= Wonsan general strike =

Wonsan general strike (원산 총파업, 元山總罷業, 元山ゼネスト) was a general strike that occurred in Wonsan in Japanese-administered Korea from 13 January to 6 April 1929. It is also referred to as the Gensan dispute (元山大争議) in Japanese historiography. Considered to be the largest labor dispute in Korea under Japanese rule, it signaled the upsurge of the labor movement in the late 1920s, and is considered to have played a pivotal role in the subsequent development of labor struggles in Korea over the following years.

== Background ==
In September 1928, at the British-operated Rising Sun Petroleum Company’s Bunpyo oil depot a Japanese supervisor assaulted, exploited and mistreated Korean workers. In response, the workers went on strike demanding the supervisor's dismissal, with transport workers joining in a sympathy. The company accepted the workers' demands on September 28, promising to improve conditions within three months, subsiding the strike.

== The strike ==
The company reneged on this promise in December and refused to recognize any labor unions; consequently, on January 13, 1929, the Wonsan Labor Federation launched a strike demanding a minimum wage, an eight-hour workday, the dismissal of supervisors, and the establishment of the right to collective bargaining. The Wonsan Labor Federation, which had been negotiating with the Rising Sun Petroleum Company, issued instructions on January 14 for a strike and for support from its affiliated unions. Initially, 300 workers at the Bunpyeong oil depot near Wonsan went on strike; management responded by dismissing the striking workers and attempting to break the strike by bringing in Chinese laborers. The Wonsan Chamber of Commerce, having received a request for mediation from the capitalists, adopted a confrontational stance toward the Wonsan Labor Federation; when the Chamber attempted to dismantle the Federation by refusing to hire its members starting January 21, the Federation declared a general strike on January 22. The total of 2,200 workers across 24 unions affiliated with the Wonsan Labor Federation joined the strike.
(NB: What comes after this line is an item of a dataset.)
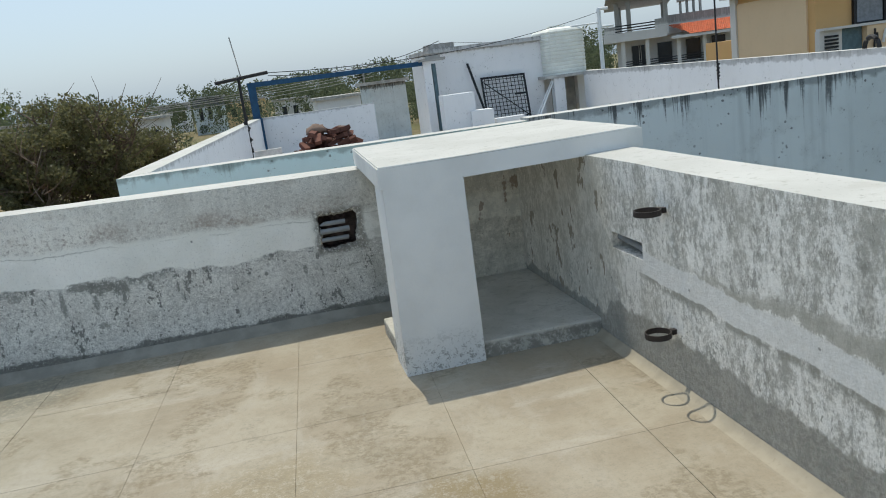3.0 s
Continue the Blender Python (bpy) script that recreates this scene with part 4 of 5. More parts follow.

This brought transportation and port operations in Wonsan to a complete standstill. Resisting the Chamber of Commerce's aforementioned attempts to undermine them, the Wonsan Labor Federation called for support from both domestic and international sources and continued the struggle. After this, solidarity strikes were held in Keijo, Pyongyang, Busan, Sinpo and Kobe.

As a result of the strikes, the Japanese police increased pressure on the Wonsan labor union, mobilizing firefighters, reservists, and approximately 300 personnel from an infantry unit in Hamhung to suppress the union. Despite these efforts, the worker’s resistance gained support from more Korean workers, farmers, students, and members of the bourgeoisie. A confrontation involving more than 10,000 participants soon erupted, receiving further backing from Korean, Japanese as well as Chinese, Soviet, and French labor unions. Strike funds were estimated to exceed 30,000 yen. The dispute was eventually resolved when the workers agreed to return unconditionally to work on 6 April 1929.